In the Liturgy, Sunday is always the "eighth day," the beginning of a new cycle of days, like the first day of a new creation. And so today is, literally and liturgically, the eighth day for the retreatants: the last day of retreat launches them back into a new year of service. For this special day, the focus is on a prayer composed by our Founder in 1919. We call it the "Pact," because it is a kind of covenantal formula, even a pious "contract" with the Lord. The bottom line of the Pact is that God is calling us to something we cannot achieve on our own; therefore, we will give God all we have, and we will count on God to, in Paul's words, "make it all work out for the spread of the Gospel."
So the penitent heart is a confident heart.
Paul is a great example of a penitent heart, not simply because he had something so dramatic to repent over, but because he did not let that realization block him from carrying out his call to be an apostle. “I am the very least, less than the least, of the holy ones” could have been a really good excuse to stay home in Tarsus and quietly end his days in prayerful solitude and self-effacing reparation. Instead, it was “I am the least of the apostles, not worthy to be called apostle, but anyway.... that is what I am” Evelyn Underhill wrote about the temptation to focus on discouraging self-assessments to the point that one is afraid to get involved in the Christian mission, because you know you'll only mess it up. If that's the case, she says, “the primary failure is in our relationship with God,” who's really the one who expects to act (p 225). And von Speyr (Confession, p ?) says that this is characteristic of the temptation to scruples, and that what it betrays is, paradoxically, that the person “underestimates grace...[because] he thinks there is such a thing as human sufficiency and adequacy. He overestimates himself because he thinks he's capable of lending his own words the proper weight.... He trusts God as little as he trusts himself.”

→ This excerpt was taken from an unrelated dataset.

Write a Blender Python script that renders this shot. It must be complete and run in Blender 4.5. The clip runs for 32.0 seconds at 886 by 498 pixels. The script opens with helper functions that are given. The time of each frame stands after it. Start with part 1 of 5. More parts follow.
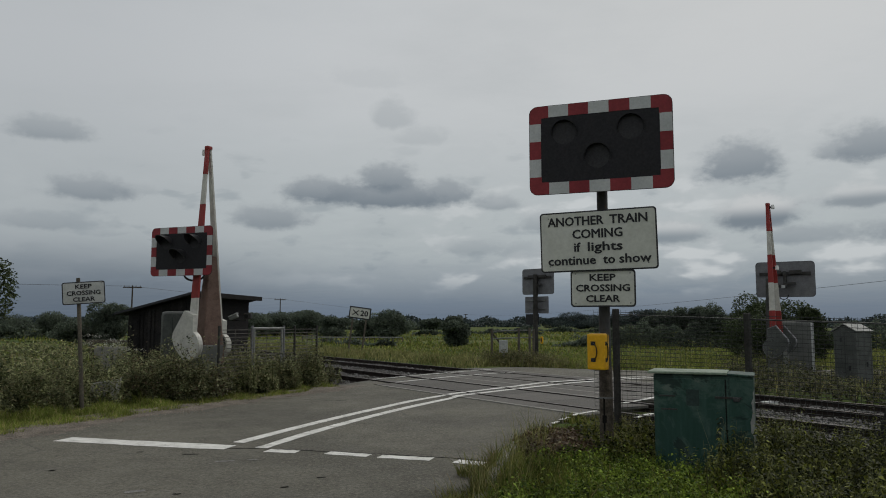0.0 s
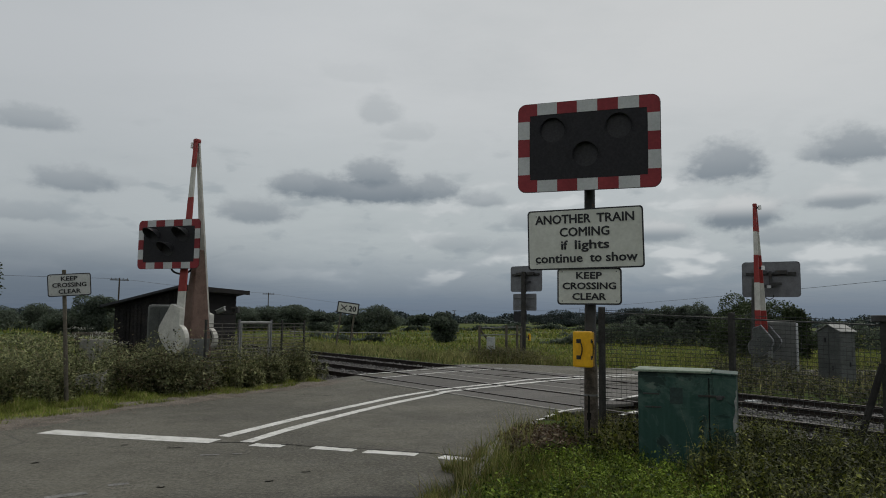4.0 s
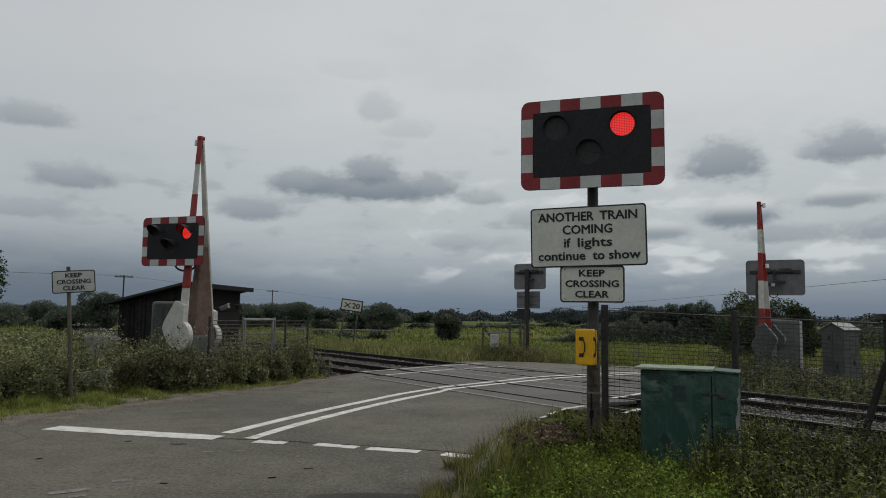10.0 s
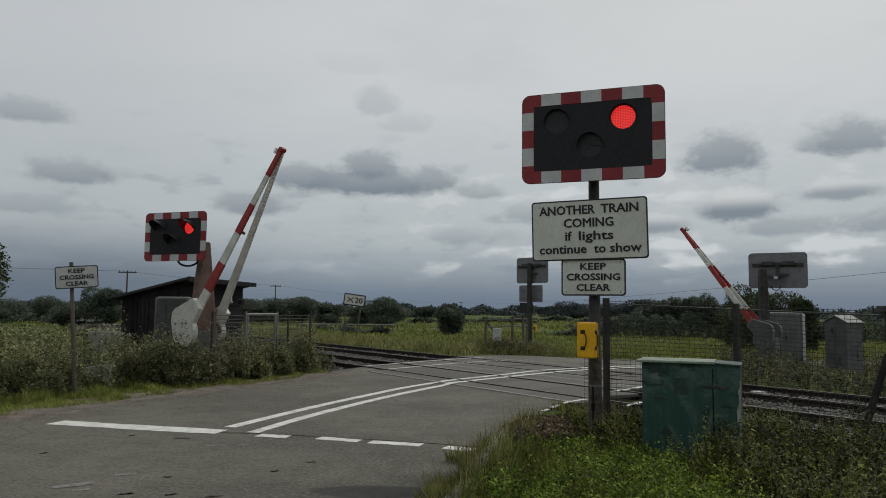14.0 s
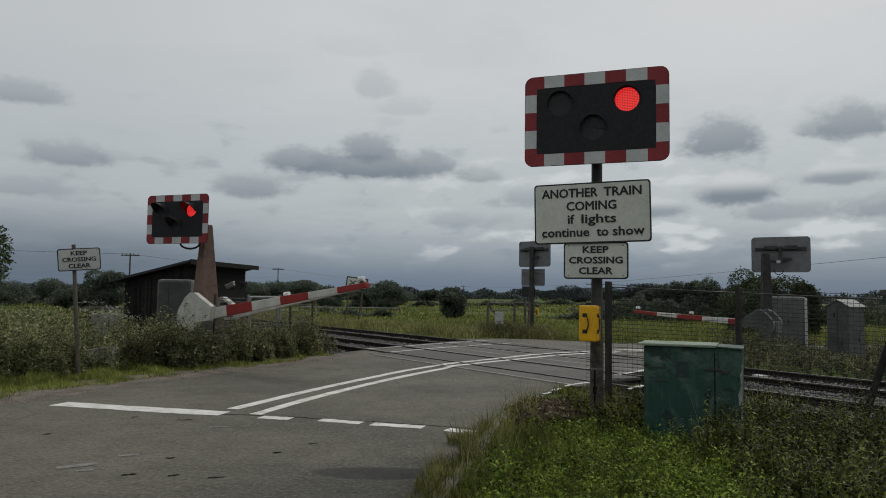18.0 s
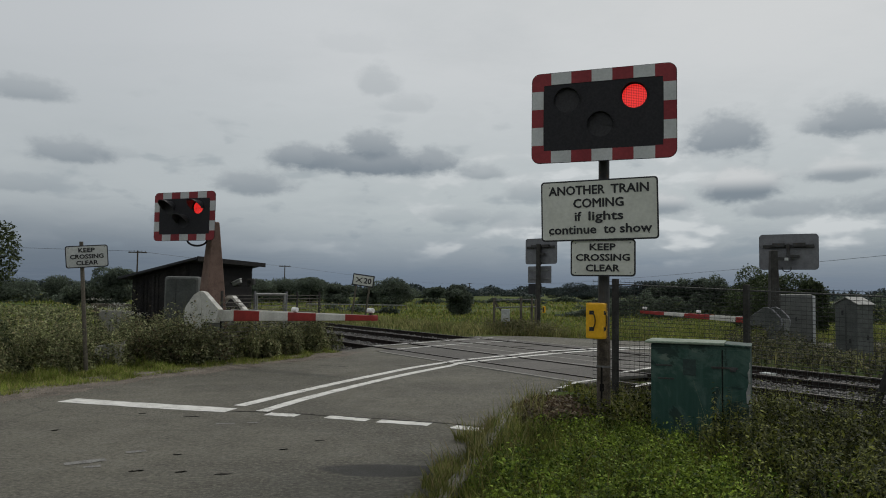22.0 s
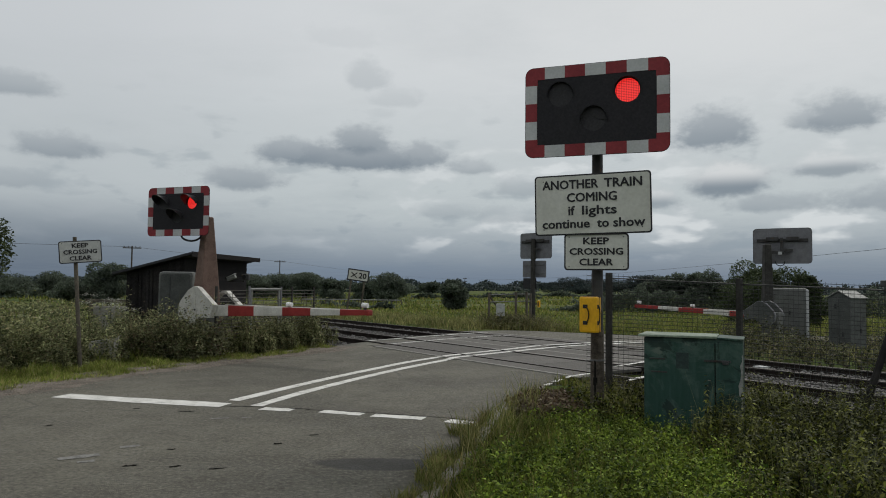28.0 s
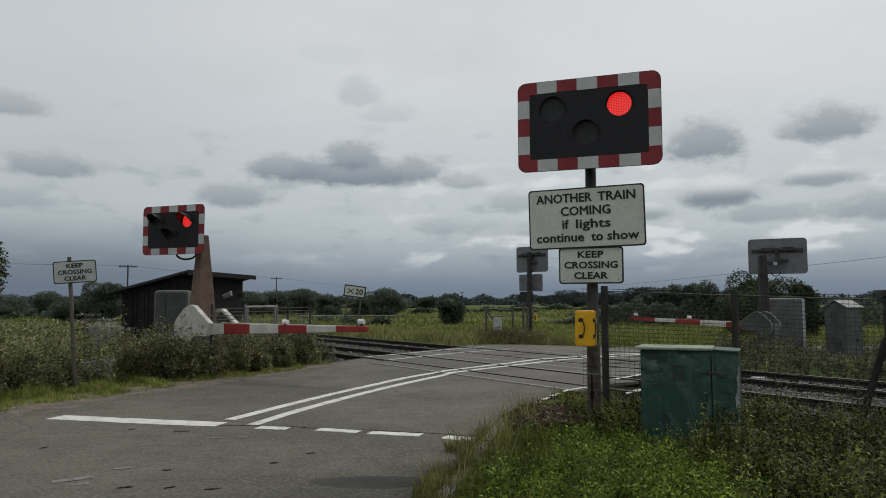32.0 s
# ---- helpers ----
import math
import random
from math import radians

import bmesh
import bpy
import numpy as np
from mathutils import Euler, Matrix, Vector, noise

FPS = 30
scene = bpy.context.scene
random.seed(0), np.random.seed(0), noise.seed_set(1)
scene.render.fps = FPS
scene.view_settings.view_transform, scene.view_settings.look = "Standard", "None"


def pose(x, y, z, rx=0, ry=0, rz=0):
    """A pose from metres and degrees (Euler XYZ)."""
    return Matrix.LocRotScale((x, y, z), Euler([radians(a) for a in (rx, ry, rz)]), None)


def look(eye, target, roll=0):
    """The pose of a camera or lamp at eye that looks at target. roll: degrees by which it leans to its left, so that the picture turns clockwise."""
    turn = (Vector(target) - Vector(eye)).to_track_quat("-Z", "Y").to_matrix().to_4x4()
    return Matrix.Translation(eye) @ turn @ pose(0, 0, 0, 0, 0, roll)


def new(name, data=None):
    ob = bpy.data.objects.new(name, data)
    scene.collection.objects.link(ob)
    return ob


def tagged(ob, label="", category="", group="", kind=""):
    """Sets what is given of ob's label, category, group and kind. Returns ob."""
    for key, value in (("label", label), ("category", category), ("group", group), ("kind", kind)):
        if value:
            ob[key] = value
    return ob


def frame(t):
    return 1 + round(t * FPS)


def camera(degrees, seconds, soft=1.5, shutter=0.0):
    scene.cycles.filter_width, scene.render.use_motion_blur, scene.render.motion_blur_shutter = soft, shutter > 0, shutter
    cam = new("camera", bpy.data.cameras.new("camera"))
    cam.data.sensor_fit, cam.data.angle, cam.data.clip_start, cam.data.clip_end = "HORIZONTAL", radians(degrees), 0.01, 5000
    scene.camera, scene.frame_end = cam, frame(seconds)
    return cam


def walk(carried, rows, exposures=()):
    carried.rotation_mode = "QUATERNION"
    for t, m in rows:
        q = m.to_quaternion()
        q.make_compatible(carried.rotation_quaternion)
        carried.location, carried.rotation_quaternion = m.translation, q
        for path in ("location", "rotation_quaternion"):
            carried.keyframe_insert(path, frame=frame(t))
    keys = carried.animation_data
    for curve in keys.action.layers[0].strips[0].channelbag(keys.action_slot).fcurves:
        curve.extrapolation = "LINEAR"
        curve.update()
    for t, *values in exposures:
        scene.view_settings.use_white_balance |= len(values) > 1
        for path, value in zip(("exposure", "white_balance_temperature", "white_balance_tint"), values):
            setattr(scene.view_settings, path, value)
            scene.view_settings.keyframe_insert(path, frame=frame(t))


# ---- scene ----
# camera: seconds, eye, then heading to the right, tilt up and roll in degrees
cam = camera(61.61, 32.0, soft=1.0)
ROWS = [
    (0, -0.047, 0.020, 1.571, -0.83, 5.67, 0.06),
    (0.5, -0.044, 0.010, 1.578, -0.93, 5.75, 0.15),
    (1, -0.039, 0.005, 1.578, -1.13, 5.94, 0.03),
    (1.5, -0.031, 0.003, 1.576, -0.83, 6.00, 0.15),
    (2, -0.032, 0.006, 1.573, -0.90, 5.59, 0.62),
    (2.5, -0.032, 0.006, 1.573, -0.73, 5.28, 0.84),
    (3, -0.026, -0.001, 1.569, -0.14, 5.12, 0.80),
    (3.5, -0.028, -0.000, 1.571, -0.00, 5.25, 0.71),
    (5.5, -0.024, 0.004, 1.570, -0.07, 5.48, 0.55),
    (6, -0.024, 0.010, 1.569, -0.30, 5.30, 0.68),
    (6.5, -0.022, 0.008, 1.567, -0.48, 5.16, 0.66),
    (7, -0.015, 0.010, 1.570, -0.42, 5.04, 0.71),
    (7.5, -0.020, -0.001, 1.571, -0.46, 5.23, 0.84),
    (8, -0.021, 0.003, 1.570, -0.66, 5.18, 0.98),
    (8.5, -0.015, 0.001, 1.569, -0.46, 5.08, 1.07),
    (9, -0.011, -0.002, 1.569, -0.36, 5.09, 0.89),
    (9.5, -0.006, -0.004, 1.575, -0.25, 5.18, 0.74),
    (10, -0.015, -0.005, 1.570, -0.30, 5.19, 0.81),
    (10.5, -0.012, -0.000, 1.572, -0.35, 5.15, 0.66),
    (11, -0.011, -0.001, 1.574, -0.35, 5.21, 0.64),
    (11.5, -0.007, 0.001, 1.576, -0.17, 5.15, 0.64),
    (12, -0.005, 0.001, 1.574, -0.22, 5.03, 0.63),
    (12.5, -0.003, 0.000, 1.565, -0.29, 4.77, 0.67),
    (13, 0.004, -0.008, 1.564, -0.23, 4.49, 0.59),
    (13.5, 0.010, -0.011, 1.564, -0.36, 4.70, 0.65),
    (14, 0.003, -0.014, 1.564, -0.51, 4.75, 0.59),
    (14.5, 0.000, -0.007, 1.559, -0.66, 4.48, 0.56),
    (16.5, -0.005, -0.006, 1.557, -0.63, 3.91, 0.27),
    (17, 0.004, -0.002, 1.560, -0.59, 3.77, 0.64),
    (17.5, 0.005, 0.007, 1.561, -0.81, 3.66, 0.66),
    (18, 0.006, 0.007, 1.556, -0.68, 3.49, 0.73),
    (18.5, 0.004, 0.013, 1.557, -0.84, 3.38, 0.81),
    (19, 0.005, 0.013, 1.558, -0.90, 3.25, 0.93),
    (19.5, 0.006, 0.016, 1.559, -0.95, 3.16, 0.87),
    (20, 0.006, 0.015, 1.560, -1.01, 3.36, 0.84),
    (20.5, 0.000, 0.012, 1.559, -1.01, 3.44, 0.95),
    (21, 0.002, 0.014, 1.555, -0.97, 3.08, 1.06),
    (21.5, 0.004, 0.019, 1.552, -0.91, 2.86, 1.04),
    (22, 0.004, 0.018, 1.556, -1.17, 3.27, 0.78),
    (22.5, 0.017, -0.005, 1.562, -0.68, 4.24, 0.68),
    (23, 0.011, -0.005, 1.563, -1.26, 4.30, 0.59),
    (23.5, 0.013, -0.003, 1.561, -1.13, 4.07, 0.45),
    (24, 0.020, -0.008, 1.559, -0.62, 3.84, 0.72),
    (24.5, 0.018, 0.000, 1.561, -0.47, 3.62, 0.83),
    (25, 0.013, 0.010, 1.558, -0.71, 3.51, 0.91),
    (25.5, 0.013, 0.019, 1.560, -0.57, 3.18, 1.04),
    (27.5, 0.015, 0.021, 1.545, -0.95, 2.88, 0.84),
    (28, 0.021, 0.011, 1.550, -0.80, 2.88, 0.64),
    (28.5, 0.027, 0.008, 1.551, -0.67, 3.03, 0.47),
    (29, 0.029, 0.004, 1.549, -0.42, 3.31, 0.37),
    (29.5, 0.039, 0.000, 1.555, -0.29, 3.72, 0.16),
    (30, 0.041, -0.003, 1.556, -0.13, 3.82, 0.10),
    (30.5, 0.042, 0.000, 1.557, -0.23, 3.77, 0.05),
    (31, 0.043, 0.005, 1.557, -0.41, 3.78, -0.01),
    (31.5, 0.041, 0.009, 1.561, -0.49, 3.92, -0.07),
    (32, 0.043, 0.008, 1.561, -0.54, 4.00, -0.15),
]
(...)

But the penitent heart is a bold, confident heart, like Paul's. The penitent heart is founded on love, not on fear—because what would it be afraid of? Losing the good it it focused on? That won't happen if you are focused on the “one thing necessary.” Punishment? “Love is not perfected in one who is afraid.” Loss or suffering? “Who will separate us from the love of Christ?” Punishment? “Who will condemn us—Christ Jesus, who died and raised from the dead, who himself intercedes for us?”
What about failure? Over at Pixar studios, they have special project meetings for their multi-million dollar movies, and when they find mistakes, there is a general sense of satisfaction, no matter how far along the movie is. The director of Toy Story 3 said, “We know screwups are an essential part of making something good. That's why our goal is to screw up as fast as possible.” And the Design Director for the online New York Times told a graduating class last year, “Every success is the culmination of a series of failures. You cannot have success without failing. If you want my advice, fail early and often. Don't waste any time, get out there today and start failing.” You know what Primo said: “If you do things, you will make mistakes. But if you do not do anything, you are living a mistake.”
So the penitent heart is “half-blind” and prone to failure, with only enough light for one step at a time. The whole way is not clear. The penitent heart has to keep monitoring its direction, its movements. It cannot set its own path and stride confidently forward. No matter which way it turns, it finds that it is “weak, ignorant, incapable and inadequate in every way” (from the Pact). Flannery O'Connor wrote (MM 131) “I believe that the basic experience of everyone is the experience of human limitation.” And a few months ago there was an article in the Wall Street Journal about an art exhibit of the work of Tim Burton. (His characters include “Edward Scissorhands.”) The art critic said that the central theme of Burton's images is “ever and always the nobility of failure.... He seems to believe that all of us, even those who outwardly seem most successful, are infinitely frailer and more bruised than we care to admit, and it is this fact that constitutes our human dignity. But … Burton's art is somewhat happier than one might expect” (“In Goth They Trust” by James Gardner, WSJ 2/3/2010).
The Pact is not built on some extravagant spiritual notion: it is grounded in universal experience.
“More than ever in this culture of the success brought about by the media, we are forced, in order to evangelize, to rejoice in our weaknesses.... This ministry should be entrusted only to those who have decided to embrace the cross.... Our communication should be rooted in a twofold attitude: success and flight, immersion in media and solitude.... Without the cross we are unable to relativize our ego and without it people cannot see what animates us from within" (Babin, p. 30).
So our weakness is not a problem for the mission; it's one of the criteria! It is the presence of the Cross. Our inconstancy and weakness are not ultimate or absolute: the power of the Holy Spirit is. Even sin is already taken care of: “the worst has already happened, but it has been remedied” (Julian). “What is most helpful to the Church,” Pope Benedict wrote to priests about the scandal, “is not only a frank and complete acknowledgment of the weaknesses of her ministers, but also a joyful and renewed realization of the greatness of God's gift[s].” The focus goes back to God: God's call, God's grace, God's presence.